PrintYesterday we explored how kindness is taught to others. Sometimes the most impactful lessons are the ones we teach ourselves, and that is why it is important to invest in self-kindness. Kindness is a behavior…a way of being…that we must practice to maintain. There is no “kindness quota” that once we meet a number of kind acts we can “turn off” being kind for the day. Kindness is always “on” to how we treat others and ourselves, and we should invest in ways to improve our mindfulness in how we can be kind.

Reading is one such way. I cannot say what books will guide you to an epiphany, for an author’s style and ability to connect with a reader will vary from person to person. However, I did find clarity by reading “If the Buddha Dated” by Charlotte Kasl. The reflections of her spiritual guide allowed me to realize acts are sometimes ego-driven, and they can distort how you can become the best version of yourself. “The Power of Kindness,” by Piero Ferrucci was a sage reminder of the values instilled by kind acts and those who perform them. It allowed me to ask better questions to lead me to be more mindful. There are many books you can explore…these are only two that touched me.

Perhaps the most important tool we have for self-kindness is investing in our emotional health. Think about it…when our bodies are hurt, we nurture it back to health, be it with a Band-Aid or a trip to the doctor. But we so often neglect the same behavior when we experience emotional injury, such as loneliness, rejection or failure. Indeed, these daily occurrences are as harmful as a wound, and they are all too often left untreated. And what happens when a wound is not tended to?

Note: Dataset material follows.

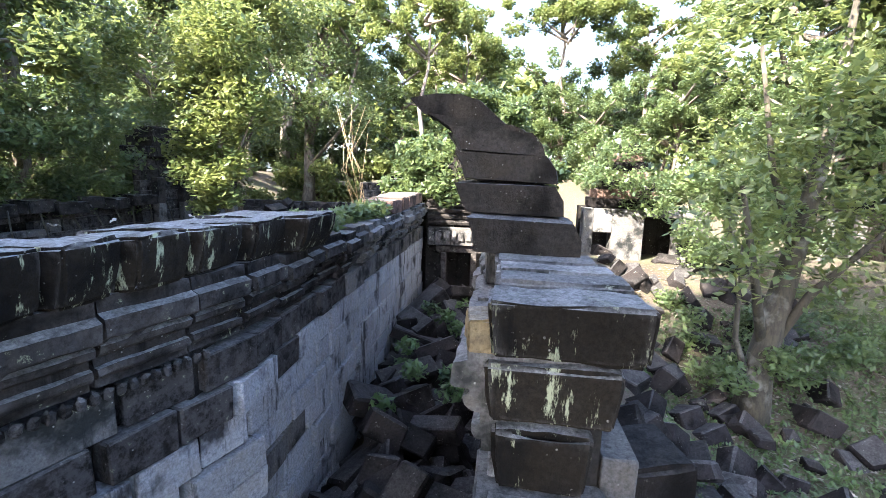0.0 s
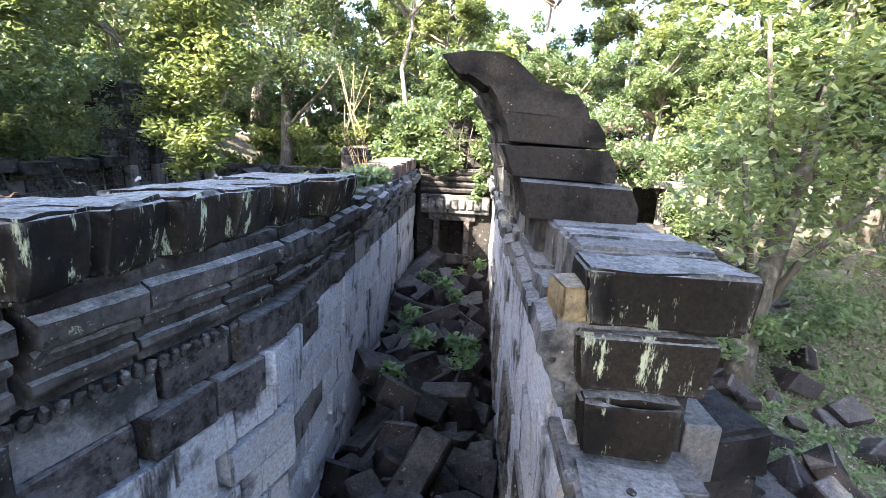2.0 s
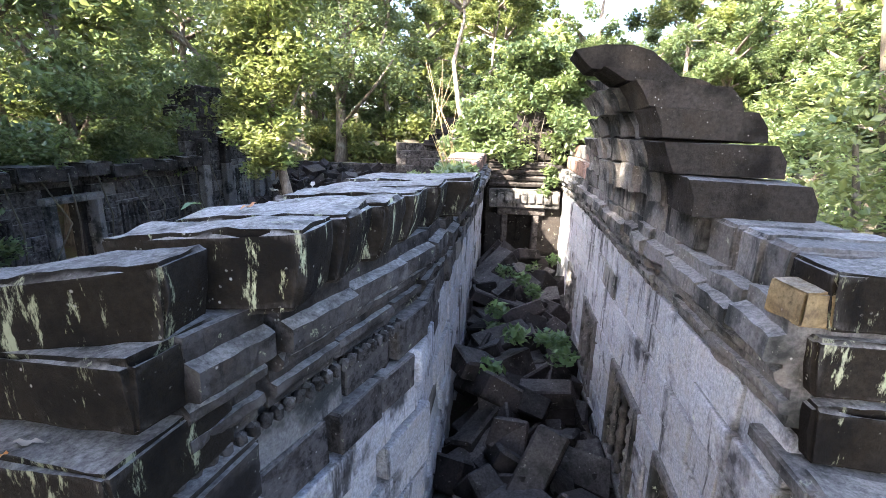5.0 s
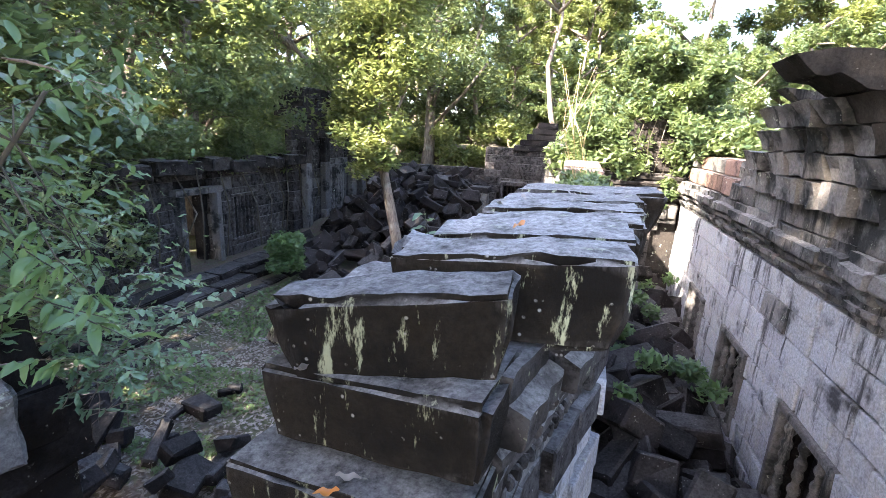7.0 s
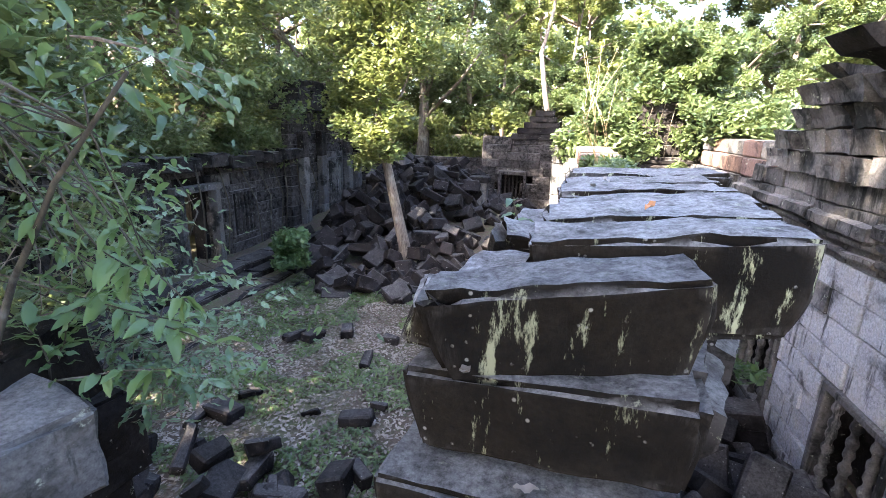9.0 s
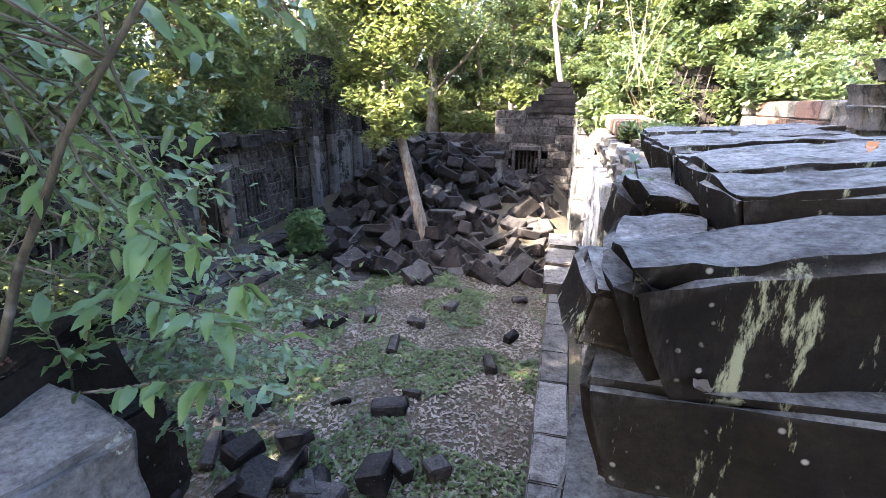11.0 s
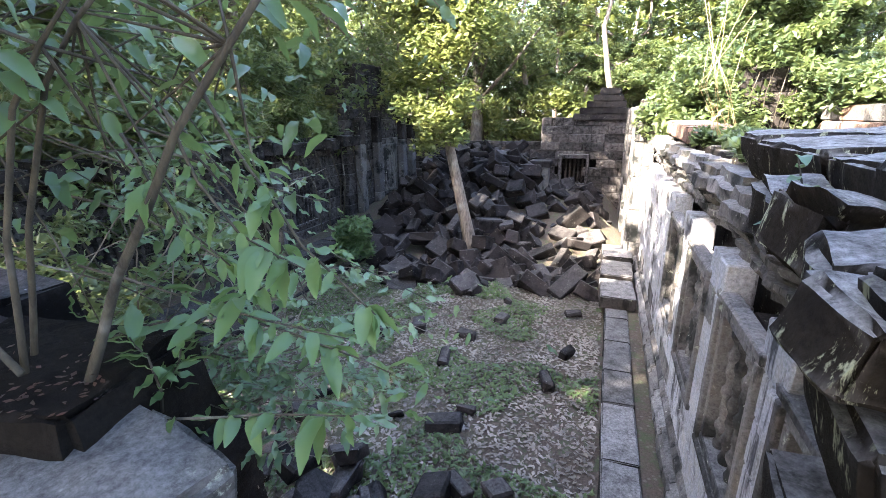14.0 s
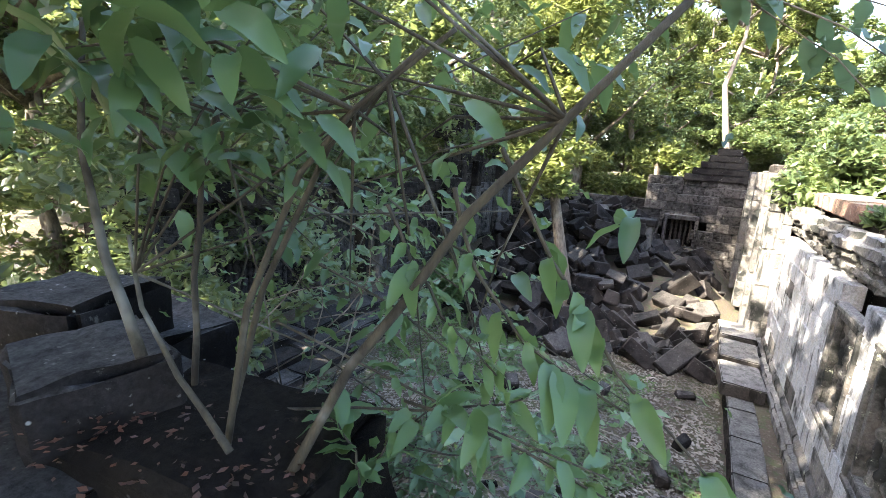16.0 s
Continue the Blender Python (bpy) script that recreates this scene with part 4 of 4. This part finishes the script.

It can become infected. When we fall into the despair of loneliness we twist our perceptions into believing we are unloved…when our family and friends care for us very much. When we face rejection, it only compounds that loneliness and we build false stories about how we are viewed, tearing ourselves down into something untrue. And, when we face failure, we sometimes put up roadblocks in our minds to prevent us from trying again. By comparing our non-successes to others we become paralyzed to try a different approach to become successful. The only difference is how we see the challenge we face…instead of avoiding rejection, and therefore pain when our frail emotional state is already injured, we brave it.

One powerful technique to reinforce positive behavior when faced with negative emotional urges is a distraction. When you sense your mind replaying a destructive scene, or anticipating a hurtful future…do something else, if only for a few minutes. Phone a friend, read an inspiring chapter from your favorite book, grab a drink you enjoy…only long enough for the urge to pass. Also be sure these distractions are not vices, such as toxic relationships or drugs…you do not want to escape your feelings, but overcome them consciously. You will find this technique, when reinforced over time, will reduce how your mind dwells on negative emotions.

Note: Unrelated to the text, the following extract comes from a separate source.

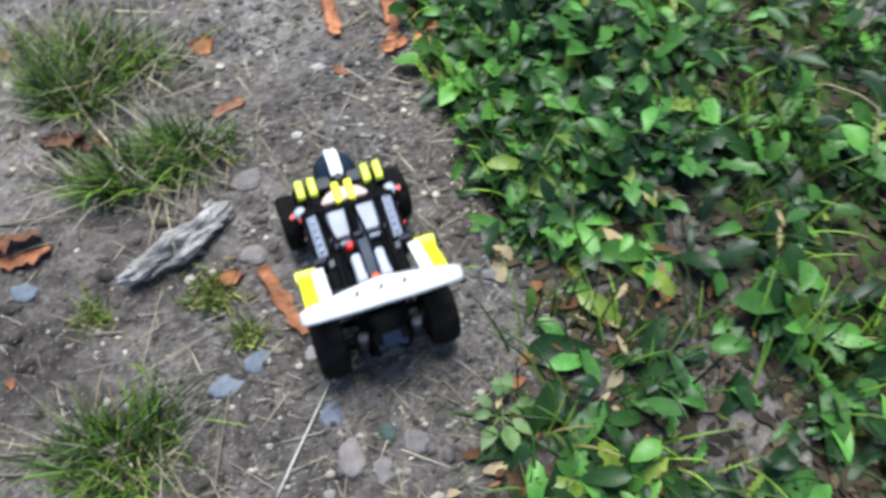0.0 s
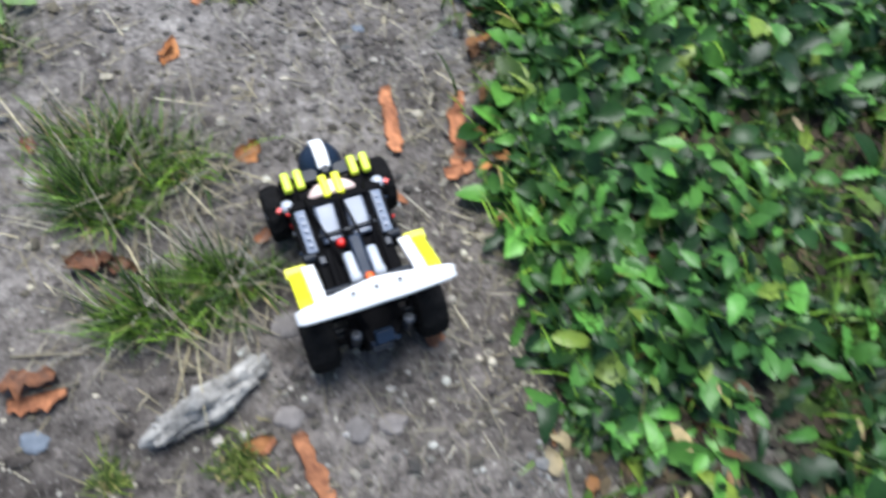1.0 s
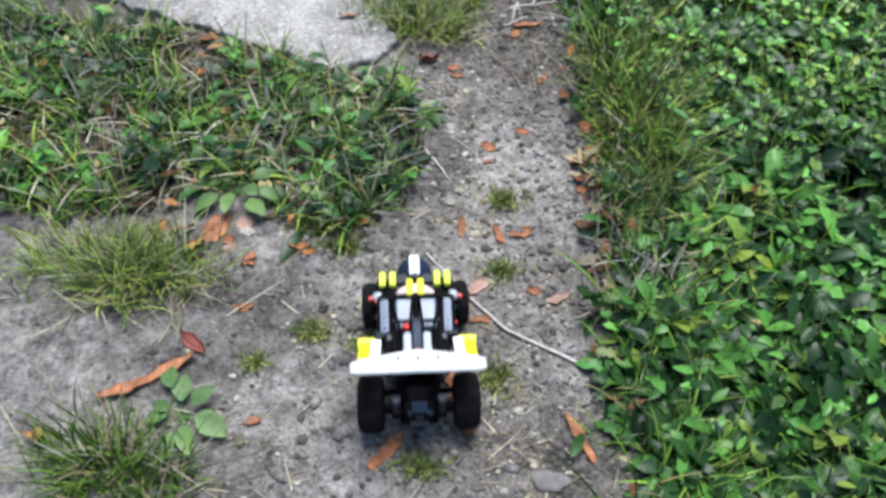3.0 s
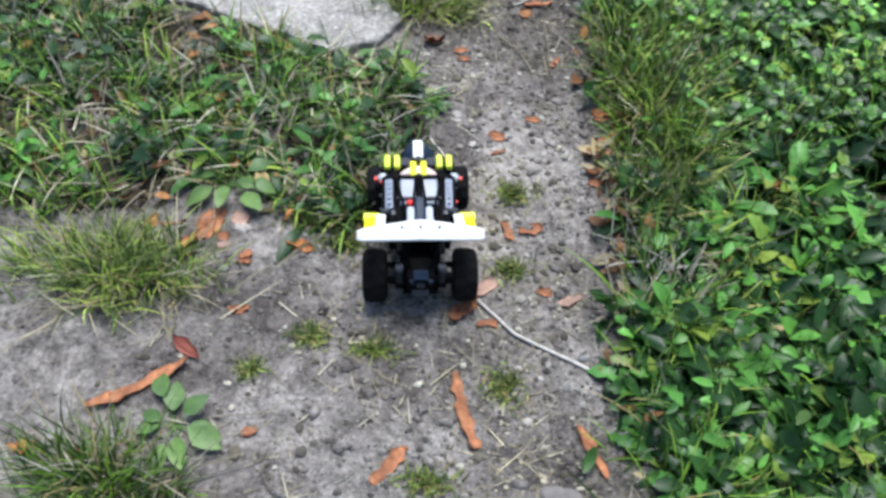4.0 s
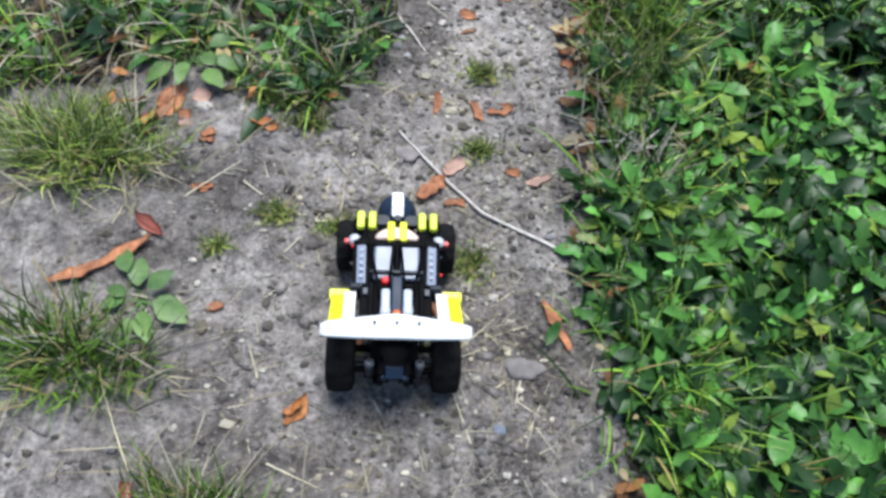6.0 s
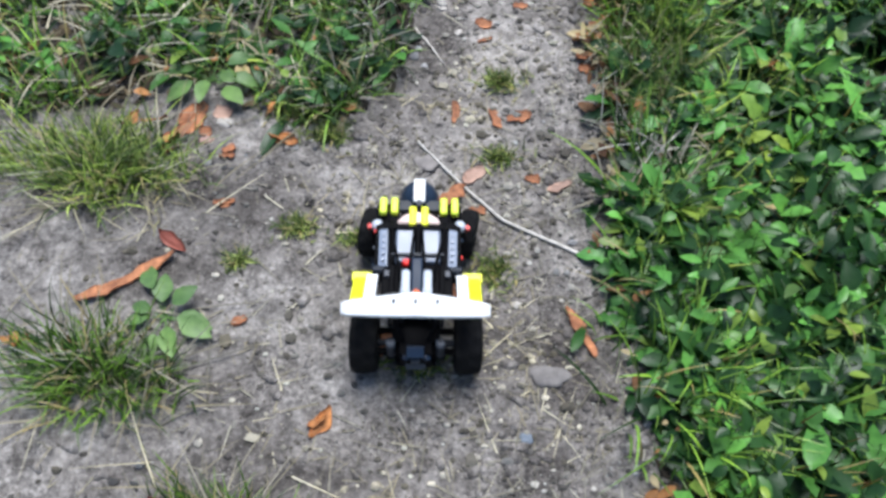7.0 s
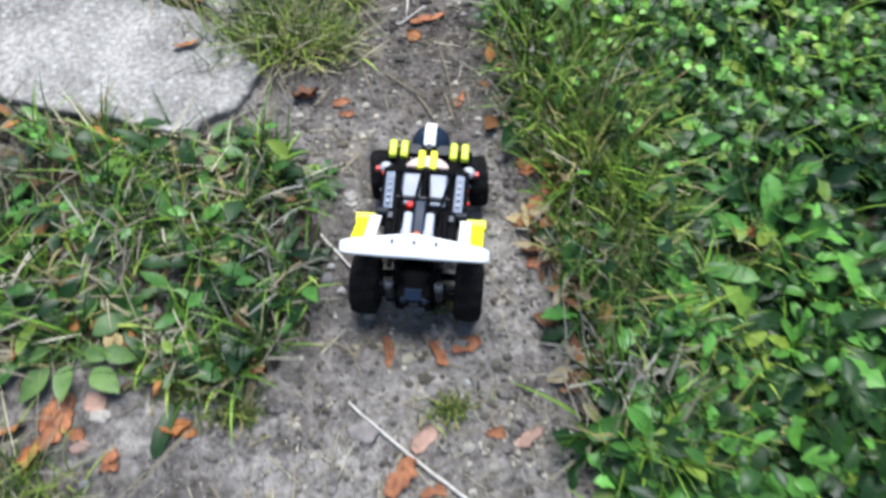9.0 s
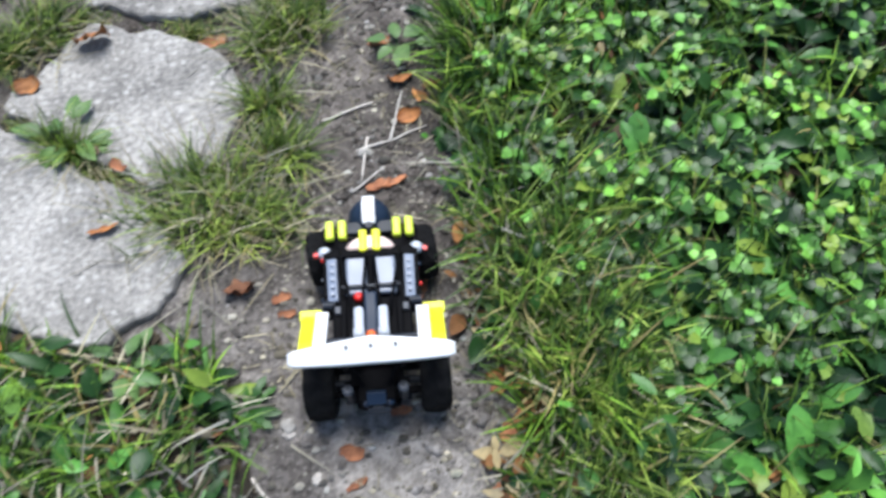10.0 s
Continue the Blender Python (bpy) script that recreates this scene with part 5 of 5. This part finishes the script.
dandelion(-0.215, 1.486, -0.104, 1.479, 0.034, 300)
dandelion(0.430, 1.827, 0.522, 1.824, 0.034, 301)
weed_plant(0.152, 1.965, 0.235, 1.976, 0.034, 302)
stone_grey(0.814, 0.478, 0.879, 0.436, 0.090, 303)
weed_plant(-0.329, 0.983, -0.221, 0.959, 0.042, 304)
weed_plant(-0.268, 1.889, -0.164, 1.874, 0.044, 305)
weed_plant(0.127, 0.157, 0.195, 0.126, 0.039, 306)
weed_plant(-0.170, 1.569, -0.100, 1.591, 0.034, 307)
weed_plant(-0.336, 1.295, -0.233, 1.360, 0.043, 308)
grass_tuft(-0.45, 2.00, -0.27, 2.03, 0.055, 901)
grass_tuft(-0.26, 1.885, -0.20, 1.855, 0.02, 902)
moss_patch(-0.310, 1.930, -0.250, 1.885, 0.040, 903)
moss_patch(-0.215, 1.850, -0.150, 1.800, 0.035, 904)
moss_patch(-0.030, 2.030, -0.120, 2.045, 0.036, 905)
moss_patch(-0.260, 2.075, -0.180, 2.070, 0.036, 906)
chip(-0.165, 1.835, -0.148, 1.822, 0.013, 907)
pale(-0.205, 1.862, -0.180, 1.850, 0.016, 908)
build_car()


def motions():
    # seconds, x, y, turn, pitch, roll
    rows = [
        (0, 0.079, 0.259, -1.5, 2.0, -0.8),
        (0.3, 0.089, 0.325, 4.9, 1.8, -0.7),
        (0.5, 0.078, 0.360, 2.7, 1.6, -0.6),
        (0.8, 0.070, 0.424, 2.3, 1.5, 0.0),
        (1, 0.076, 0.467, 5.4, 1.5, 0.4),
        (1.2, 0.078, 0.510, 7.3, 1.3, 0.5),
        (1.5, 0.068, 0.572, 7.1, 1.1, 0.7),
        (1.7, 0.063, 0.618, 6.8, 0.9, 0.6),
        (2, 0.054, 0.700, 6.8, 0.7, 0.5),
        (2.2, 0.047, 0.757, 6.4, 0.3, 0.2),
        (2.5, 0.038, 0.842, 8.3, -0.3, -0.3),
        (3, 0.016, 0.990, 6.2, -1.8, -1.4),
        (3.2, 0.009, 1.045, 6.0, -1.0, -1.0),
        (4.3, -0.004, 1.190, 5.2, 0.5, -0.3),
        (4.5, -0.002, 1.157, 4.9, 0.8, -0.1),
        (5, 0.012, 1.007, 4.6, -0.8, 0.6),
        (5.2, 0.017, 0.946, 3.3, 0.2, 0.9),
        (5.7, 0.021, 0.897, 2.9, -0.5, 1.2),
        (6.3, 0.028, 0.914, 4.4, -0.9, 1.6),
        (6.5, 0.028, 0.911, 5.2, -0.8, 2.2),
        (7, 0.024, 0.938, 2.0, -0.9, -0.2),
        (7.3, 0.018, 1.009, -7.6, -0.9, -1.3),
        (7.5, 0.026, 1.054, -13.5, -0.9, -2.1),
        (7.8, 0.042, 1.110, -17.2, -0.5, -2.6),
        (8, 0.046, 1.149, -21.7, -0.3, -3.0),
        (8.3, 0.067, 1.210, -16.6, -0.3, -1.9),
        (8.5, 0.079, 1.244, -15.1, -0.3, -1.2),
        (8.8, 0.103, 1.309, -9.2, 0.2, -1.9),
        (9, 0.097, 1.350, -12.2, 0.5, -2.4),
        (9.2, 0.108, 1.382, -9.4, 0.2, -1.4),
        (9.5, 0.121, 1.437, -6.6, -0.2, 0.1),
        (9.7, 0.123, 1.474, -5.5, -0.1, 0.4),
        (10, 0.128, 1.519, -2.6, 0.1, 0.9),
    ]
    walk(car, [(t, pose(x, y, 0.002 + abs(roll) * 0.0008 + max(0.0, -pitch) * 0.0016, pitch, roll, turn)) for t, x, y, turn, pitch, roll in rows])
    times = [r[0] for r in rows]
    # how far it has rolled, forwards or backwards, and how the front wheels are turned
    gone, total = [0.0], 0.0
    for a, b in zip(rows, rows[1:]):
        d = math.hypot(b[1] - a[1], b[2] - a[2])
        total += d if b[2] > a[2] else -d
        gone.append(total)
    steer_t, steer_a = (0, 6.8, 7.1, 7.6, 8.2, 8.7, 10), (2, 0, -16, -18, 4, 8, 6)
    for wheel, x, y, radius in wheels:
        keys = []
        for k in range(101):
            t = k / 10
            spin = math.degrees(np.interp(t, times, gone) / radius)
            turn = float(np.interp(t, steer_t, steer_a)) if y > 0.05 else 0.0
            keys.append((t, pose(x, y, radius, 0, 0, turn) @ pose(0, 0, 0, -spin)))
        walk(wheel, keys)


motions()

We must become our own best friends when investing in self-kindness. Build self-confidence by reminding yourself of the good you are capable, the positive energy you put into the world, and the acknowledgement of your self worth. No one has the power to take that away from you, especially those who cast destructive forces of loneliness, rejection and failure. By being kind to ourselves, we will gain the clarity to become kinder to others.